■ PROBLEM TO WORK ON: Using the material below, work out how many lines contain the word "objects". Reply with the number and nothing more.

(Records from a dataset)
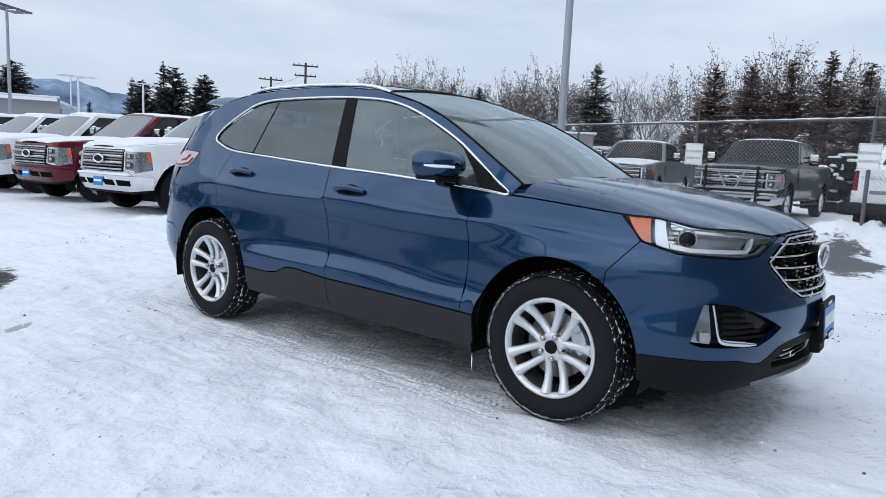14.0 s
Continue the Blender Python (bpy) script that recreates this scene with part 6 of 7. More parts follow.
    ex.matrix_basis = Matrix.Translation((-3.5, 69, 0)) @ Matrix.Rotation(radians(3), 4, "Z")
    for x, y in ((-1.0, 69.2), (1.6, 69.4), (6.6, 70.2), (9.4, 70.8), (-9.0, 69), (-12, 69)):
        copy_thing(ex, Matrix.Translation((x, y, 0)) @ Matrix.Rotation(radians(3), 4, "Z"))
    rx = copy_thing(dr, Matrix.Translation((-6.2, 69, 0)) @ Matrix.Rotation(radians(3), 4, "Z"))
    for x in (-2.3, 0.3, 3.0, 5.0):
        copy_thing(bk, Matrix.Translation((x, 75, 0)) @ Matrix.Rotation(radians(3), 4, "Z"))
    # behind the fence
    g1 = make_vehicle("heavy_pickup", "heavy_pickup", M_GREYPAINT, "grey heavy-duty crew-cab pickup behind the fence", "pickup truck", "steel", None, (0.3, 0.3, 0.1), False, seed=50, chrome_mirror=True, plate=False)
    place_front(g1, "heavy_pickup", (14.5, 5.05), 262)
    g2 = make_vehicle("heavy_pickup", "heavy_pickup", M_BLACKPAINT, "black heavy-duty pickup with a tubular grille guard", "pickup truck", "steel", None, (0.1, 0, 0), False, seed=51, chrome_mirror=True, guard=True, plate=False)
    place_front(g2, "heavy_pickup", (12.3, 1.3), 271)
    sv = make_vehicle("pickup", "pickup", M_WHITE, "white service pickup with printed tailgate", "pickup truck", "five", None, (0.3, 0, 0), True, seed=52, plate=False)
    place_rear(sv, "pickup", (11.7, -2.05), 92.5)
    for o in (g1, g2, sv):
        o.matrix_basis = Matrix.Translation((0, 0, 0.15)) @ o.matrix_basis
    part("bed_board", box_geo((0.46, 0.04, 0.50), (-0.62, 3.35, 1.62), 0.015), M_SNOW, sv, "white snow-dusted board behind the cab")
    ds = make_vehicle("suv", "suv", M_CHARCOAL, "dark SUV parked behind the fence", "car", "five", None, (0.2, 0.1, 0), False, seed=53, far=True, plate=False)
    parked(ds, "suv", (15.6, 8.4), 1, 300)
    tg = thing("tailgate_print")
    tg.parent = sv
    L = SPECS["pickup"]["wb"] + SPECS["pickup"]["ro"]
    tg.location = (0, L + 0.02, 1.02)
    tg.rotation_euler = (0, 0, math.pi)
    t = part("lettering", letters("SALES & SERVICE", 0.10, M_GREY), None, tg)
    t.location = (-0.42, 0, 0.11)
    part("badge", patch(lambda u, v: Vector((0.12 * v * math.cos(6.2832 * u), -0.004, 0.05 * v * math.sin(6.2832 * u) + 0.14)), 16, 2), M_NAVY, tg)
    part("print_bar", box_geo((0.5, 0.004, 0.05), (0.48, 0, 0.12), 0.001), M_GREY, tg)
    part("print_bar", box_geo((0.85, 0.004, 0.085), (0.20, 0, -0.04), 0.001), M_GREY, tg)
    part("print_bar", box_geo((1.35, 0.004, 0.07), (0.05, 0, -0.16), 0.001), M_GREY, tg)


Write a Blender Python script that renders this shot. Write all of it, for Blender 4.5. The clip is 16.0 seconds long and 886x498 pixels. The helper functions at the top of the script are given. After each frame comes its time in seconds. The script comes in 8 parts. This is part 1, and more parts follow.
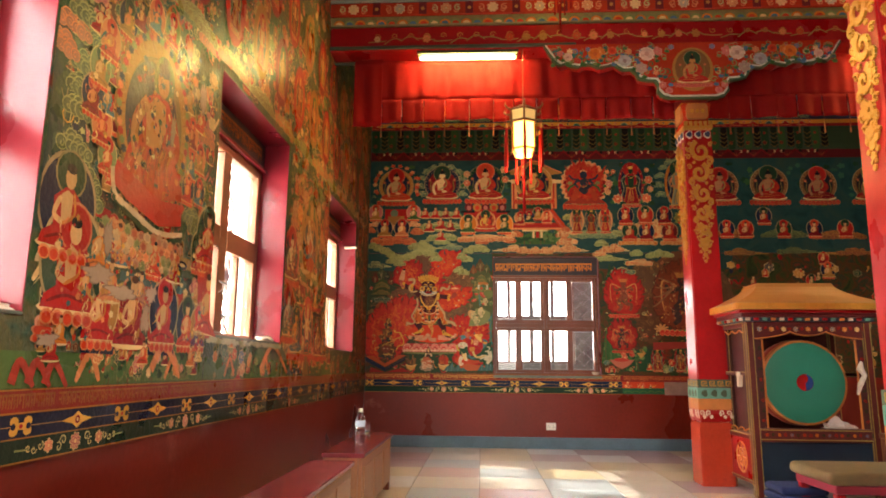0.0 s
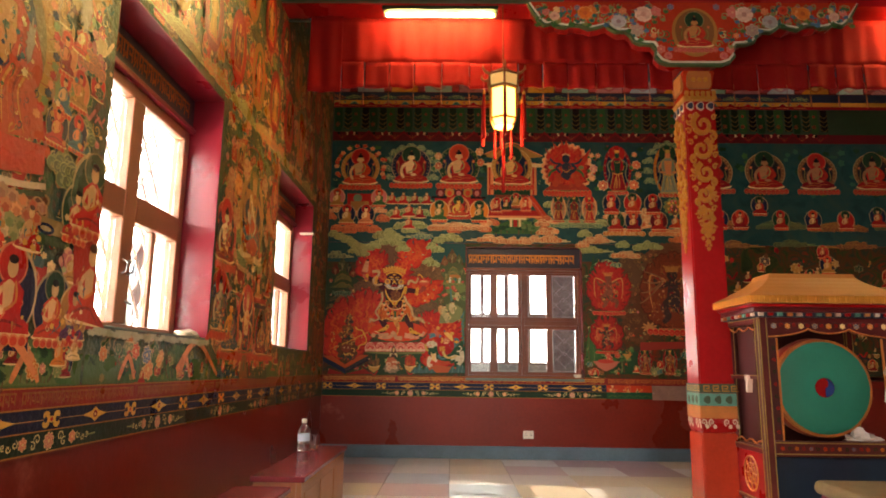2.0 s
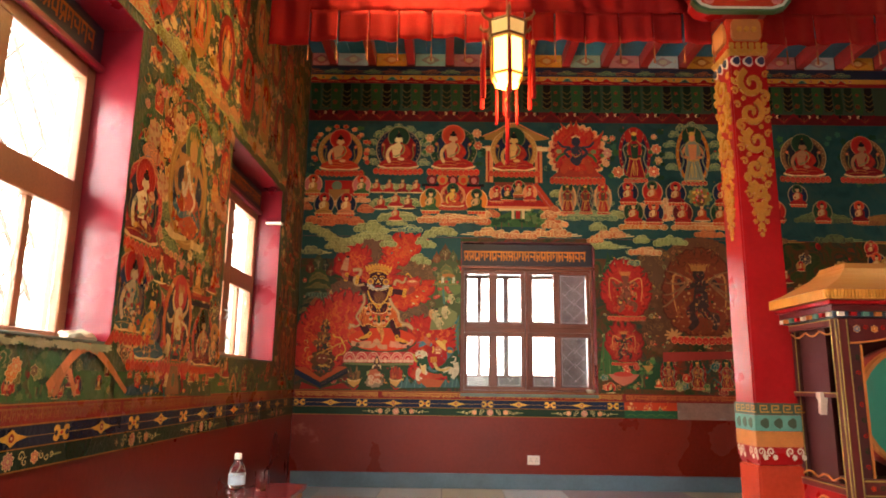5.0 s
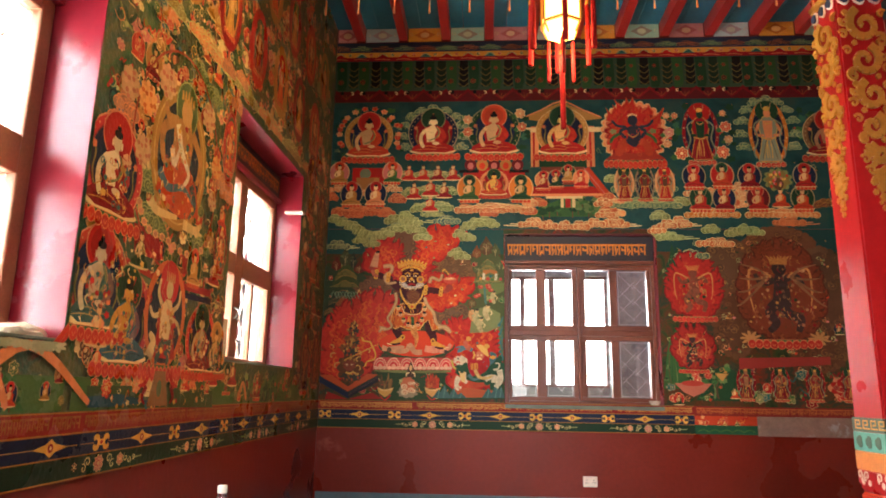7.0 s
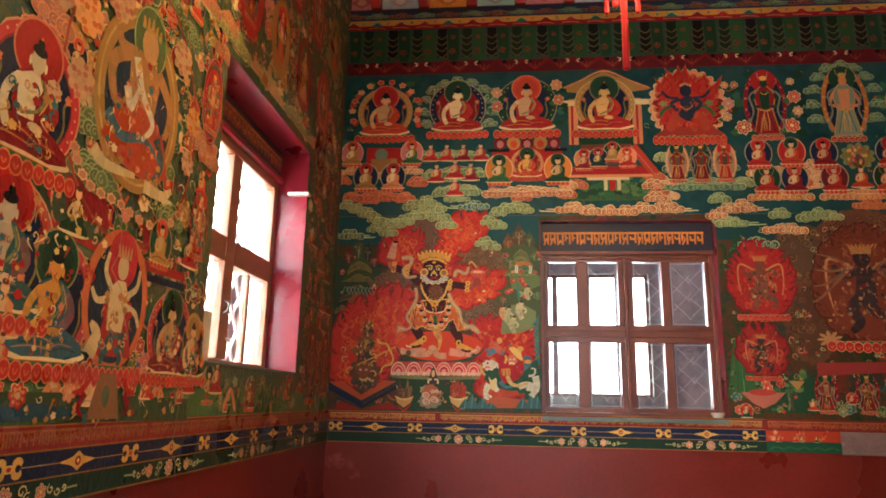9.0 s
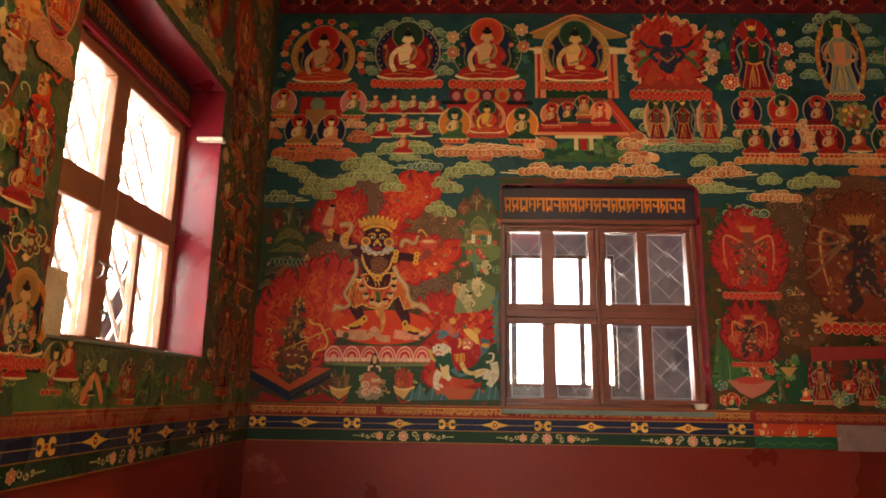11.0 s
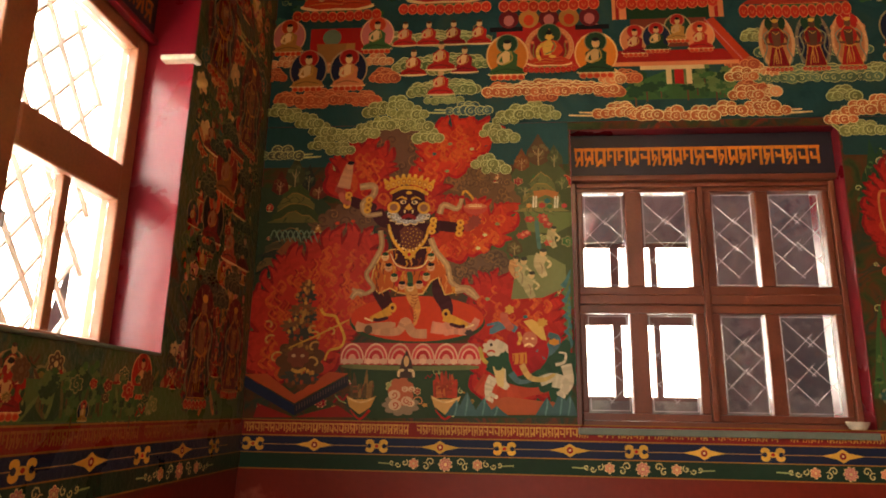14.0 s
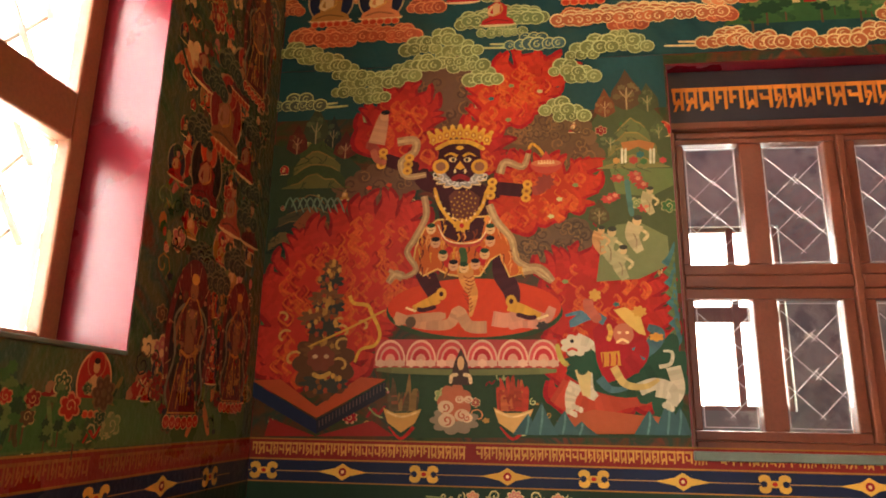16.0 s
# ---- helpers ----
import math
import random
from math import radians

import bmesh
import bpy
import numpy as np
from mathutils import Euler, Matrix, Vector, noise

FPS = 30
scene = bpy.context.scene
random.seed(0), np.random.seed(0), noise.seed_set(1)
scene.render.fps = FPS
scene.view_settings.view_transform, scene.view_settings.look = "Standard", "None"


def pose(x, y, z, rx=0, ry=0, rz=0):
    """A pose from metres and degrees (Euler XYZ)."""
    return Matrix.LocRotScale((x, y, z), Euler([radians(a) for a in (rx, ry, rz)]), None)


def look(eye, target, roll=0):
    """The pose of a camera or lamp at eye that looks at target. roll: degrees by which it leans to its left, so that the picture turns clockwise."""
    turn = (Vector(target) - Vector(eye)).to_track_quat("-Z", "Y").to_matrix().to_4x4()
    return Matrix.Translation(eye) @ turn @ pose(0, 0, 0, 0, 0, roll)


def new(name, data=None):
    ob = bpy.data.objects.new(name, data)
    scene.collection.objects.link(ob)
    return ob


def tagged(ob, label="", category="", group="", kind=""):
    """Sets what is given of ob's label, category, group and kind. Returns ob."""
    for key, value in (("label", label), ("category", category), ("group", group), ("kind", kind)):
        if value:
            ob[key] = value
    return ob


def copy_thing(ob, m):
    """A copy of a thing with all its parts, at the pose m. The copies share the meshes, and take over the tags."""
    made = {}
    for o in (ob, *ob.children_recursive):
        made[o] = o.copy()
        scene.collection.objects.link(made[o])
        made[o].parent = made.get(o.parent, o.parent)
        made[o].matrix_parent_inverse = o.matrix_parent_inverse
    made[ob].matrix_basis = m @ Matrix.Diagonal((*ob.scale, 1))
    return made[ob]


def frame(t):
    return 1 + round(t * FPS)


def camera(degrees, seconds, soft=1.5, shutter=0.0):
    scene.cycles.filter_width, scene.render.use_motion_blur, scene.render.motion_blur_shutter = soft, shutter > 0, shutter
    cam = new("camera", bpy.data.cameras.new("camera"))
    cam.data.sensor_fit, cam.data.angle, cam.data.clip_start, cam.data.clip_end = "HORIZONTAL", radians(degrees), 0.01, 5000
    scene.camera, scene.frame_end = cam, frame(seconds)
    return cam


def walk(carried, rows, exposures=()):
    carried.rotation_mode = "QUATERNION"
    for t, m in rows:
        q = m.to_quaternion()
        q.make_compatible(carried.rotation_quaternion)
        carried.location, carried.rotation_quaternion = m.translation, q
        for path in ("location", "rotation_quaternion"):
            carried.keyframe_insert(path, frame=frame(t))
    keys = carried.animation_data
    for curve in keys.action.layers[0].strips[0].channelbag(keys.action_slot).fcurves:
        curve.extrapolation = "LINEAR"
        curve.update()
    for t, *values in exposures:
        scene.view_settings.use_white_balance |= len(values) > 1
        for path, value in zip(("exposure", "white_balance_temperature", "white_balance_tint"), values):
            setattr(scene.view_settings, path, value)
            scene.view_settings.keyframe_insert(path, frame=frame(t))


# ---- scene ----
cam = camera(67.3, 16.0, soft=1.8)
PATH = [
    (0, (0.036, -0.017, 1.038), (-0.078, 1.949, 1.387), 0.5),
    (0.5, (0.014, 0.222, 1.046), (-0.093, 2.188, 1.395), 0.6),
    (1, (0.035, 0.426, 1.034), (-0.035, 2.394, 1.385), 0.6),
    (1.5, (0.063, 0.643, 1.037), (0.009, 2.611, 1.390), 0.6),
    (2, (0.035, 0.865, 1.039), (0.005, 2.833, 1.393), 0.7),
    (2.5, (0.030, 1.058, 1.030), (0.044, 3.026, 1.387), 0.7),
    (3, (0.063, 1.255, 1.045), (0.084, 3.223, 1.400), 0.6),
    (3.5, (0.051, 1.447, 1.042), (0.063, 3.415, 1.399), 0.7),
    (4, (0.053, 1.631, 1.050), (0.064, 3.597, 1.414), 0.7),
    (6.5, (0.069, 2.542, 1.054), (-0.031, 4.496, 1.472), 0.9),
    (7, (0.017, 2.756, 1.049), (-0.110, 4.708, 1.466), 0.9),
    (7.5, (-0.011, 2.949, 1.038), (-0.163, 4.899, 1.456), 1),
    (8, (0.030, 3.158, 1.043), (-0.137, 5.107, 1.459), 0.9),
    (8.5, (-0.031, 3.374, 1.055), (-0.207, 5.320, 1.481), 0.9),
    (9, (-0.084, 3.543, 1.051), (-0.272, 5.485, 1.492), 1.1),
    (9.5, (-0.032, 3.736, 1.031), (-0.210, 5.679, 1.470), 0.9),
    (9.7, (-0.040, 3.817, 1.029), (-0.190, 5.764, 1.465), 0.9),
    (11.8, (-0.095, 4.695, 1.031), (-0.144, 6.649, 1.455), 0.9),
    (12, (-0.099, 4.780, 1.011), (-0.160, 6.729, 1.453), 0.9),
    (12.5, (-0.107, 4.966, 1.016), (-0.185, 6.912, 1.473), 0.9),
    (13, (-0.098, 5.153, 1.022), (-0.207, 7.095, 1.488), 0.8),
    (13.5, (-0.146, 5.338, 1.017), (-0.291, 7.277, 1.486), 0.9),
    (14, (-0.188, 5.521, 1.015), (-0.357, 7.458, 1.483), 1),
    (14.5, (-0.214, 5.737, 1.029), (-0.413, 7.670, 1.502), 1),
    (15, (-0.269, 5.932, 1.015), (-0.501, 7.858, 1.502), 1),
    (15.5, (-0.377, 6.128, 1.002), (-0.610, 8.050, 1.503), 1.3),
    (16, (-0.410, 6.315, 1.056), (-0.655, 8.241, 1.537), 1),
]
EXPOSURES = [(0, 1.12, 6600, 10), (2, 0.88, 6700, 11), (4, 1.05, 6700, 11), (7, 1.4, 5900, 8), (9.5, 1.2, 5500, 7), (12, 0.62, 7500, 16), (13.5, 0.67, 7500, 16), (15, 0.92, 7300, 15), (16, 1.22, 6900, 13)]
walk(cam, [(t, look(eye, target, roll)) for t, eye, target, roll in PATH], EXPOSURES)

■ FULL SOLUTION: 3